What is being asked
The lines to extract run from the first line of the material below to the line containing "FABRIC = fabric_print()", both included; leave the pictures behind.

Source data
>>>>>
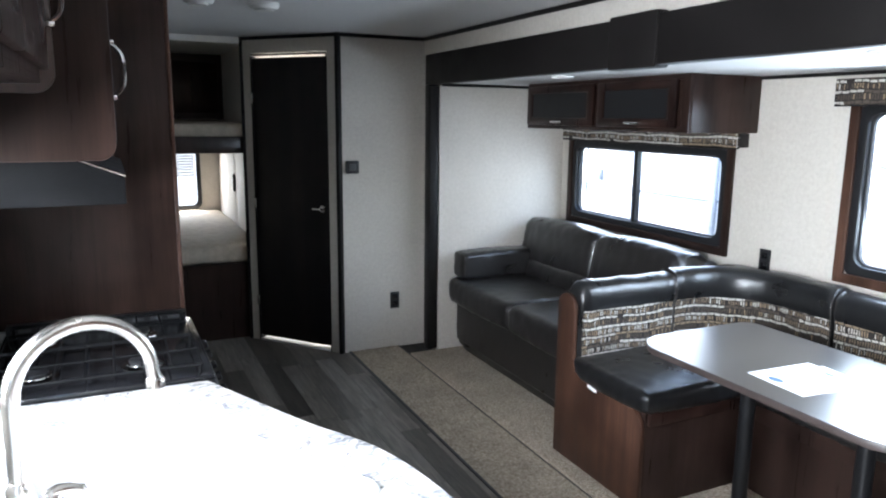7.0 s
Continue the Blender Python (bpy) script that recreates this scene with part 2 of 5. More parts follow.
    bump(nt, p, maths(nt, "ADD", maths(nt, "MULTIPLY", maths(nt, "ADD", ticks, blocks), 0.6), weave.outputs[0]), 0.3, 0.0012)
    return m


FABRIC = fabric_print()


def wallpaper(name, a, b):
    m, nt, p = nodes_of(name)
    v = coords(nt)
    big = noise_tex(nt, v, 2.2, 2, 0.5)
    mott = noise_tex(nt, v, 48, 4, 0.7)
    h1 = noise_tex(nt, coords(nt, (1, 1, 8)), 85, 2)
    h2 = noise_tex(nt, coords(nt, (8, 8, 1)), 85, 2)
    f = maths(nt, "ADD", maths(nt, "MULTIPLY", mott.outputs[0], 0.6), maths(nt, "MULTIPLY", maths(nt, "ADD", h1.outputs[0], h2.outputs[0]), 0.2))
    f = maths(nt, "ADD", maths(nt, "MULTIPLY", f, 0.75), maths(nt, "MULTIPLY", big.outputs[0], 0.25))
    link(nt, ramp(nt, f, [(0.38, a), (0.62, b)]), p.inputs["Base Color"])
    p.inputs["Roughness"].default_value = 0.72
    bump(nt, p, f, 0.15, 0.001)
    return m


WALLPAPER = wallpaper("linen_wallpaper", (0.44, 0.405, 0.355), (0.535, 0.5, 0.445))
WHITE_WALL = wallpaper("pale_wall_panel", (0.62, 0.59, 0.55), (0.7, 0.67, 0.63))
CEILING = wallpaper("ceiling_white", (0.66, 0.66, 0.65), (0.74, 0.74, 0.73))


def carpet_mat():
    m, nt, p = nodes_of("sand_cut_pile_carpet")
    v = coords(nt)
    tuft, fleck, wear = noise_tex(nt, v, 240, 3, 0.7), noise_tex(nt, v, 85, 3, 0.65), noise_tex(nt, v, 5, 4)
    c = ramp(nt, fleck.outputs[0], [(0.3, (0.27, 0.215, 0.16)), (0.5, (0.51, 0.435, 0.345)), (0.7, (0.68, 0.6, 0.49))])
    c = mixed(nt, 0.7, c, ramp(nt, tuft.outputs[0], [(0.33, (0.42, 0.42, 0.42)), (0.62, (1.2, 1.2, 1.2))]), "MULTIPLY")
    c = mixed(nt, 0.6, c, ramp(nt, wear.outputs[0], [(0.35, (0.8, 0.79, 0.78)), (0.65, (1.08, 1.08, 1.07))]), "MULTIPLY")
    link(nt, c, p.inputs["Base Color"])
    p.inputs["Roughness"].default_value = 1.0
    p.inputs["Specular IOR Level"].default_value = 0.1
    bump(nt, p, tuft.outputs[0], 1.0, 0.006)
    return m


CARPET = carpet_mat()


def plank_mat():
    m, nt, p = nodes_of("grey_brown_vinyl_plank")
    info = nt.nodes.new("ShaderNodeObjectInfo")
    tc = nt.nodes.new("ShaderNodeTexCoord")
    add = nt.nodes.new("ShaderNodeVectorMath")
    add.operation = "MULTIPLY_ADD"
    comb = nt.nodes.new("ShaderNodeCombineXYZ")
    for k in range(3):
        link(nt, info.outputs["Random"], comb.inputs[k])
    link(nt, comb.outputs[0], add.inputs[0])
    add.inputs[1].default_value = (31, 53, 17)
    link(nt, tc.outputs["Object"], add.inputs[2])
    mp = nt.nodes.new("ShaderNodeMapping")
    mp.inputs["Scale"].default_value = (1, 0.09, 1)
    link(nt, add.outputs[0], mp.inputs[0])
    grain = noise_tex(nt, mp.outputs[0], 45, 5, 0.65, 0.8)
    patch = noise_tex(nt, mp.outputs[0], 11, 3, 0.6, 0.5)
    base = ramp(nt, info.outputs["Random"], [(0.0, (0.058, 0.052, 0.047)), (0.3, (0.115, 0.104, 0.094)), (0.7, (0.172, 0.158, 0.143)), (1.0, (0.25, 0.231, 0.211))])
    c = mixed(nt, 0.85, base, ramp(nt, grain.outputs[0], [(0.3, (0.38, 0.37, 0.36)), (0.68, (1.5, 1.46, 1.4))]), "MULTIPLY")
    c = mixed(nt, 0.8, c, ramp(nt, patch.outputs[0], [(0.3, (0.6, 0.58, 0.57)), (0.7, (1.25, 1.25, 1.25))]), "MULTIPLY")
    link(nt, c, p.inputs["Base Color"])
    link(nt, ramp(nt, grain.outputs[0], [(0.2, (0.3,) * 3), (0.8, (0.46,) * 3)]), p.inputs["Roughness"])
    bump(nt, p, grain.outputs[0], 0.2, 0.0008)
    return m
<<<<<
Complete output
7.0 s
Continue the Blender Python (bpy) script that recreates this scene with part 2 of 5. More parts follow.
    bump(nt, p, maths(nt, "ADD", maths(nt, "MULTIPLY", maths(nt, "ADD", ticks, blocks), 0.6), weave.outputs[0]), 0.3, 0.0012)
    return m


FABRIC = fabric_print()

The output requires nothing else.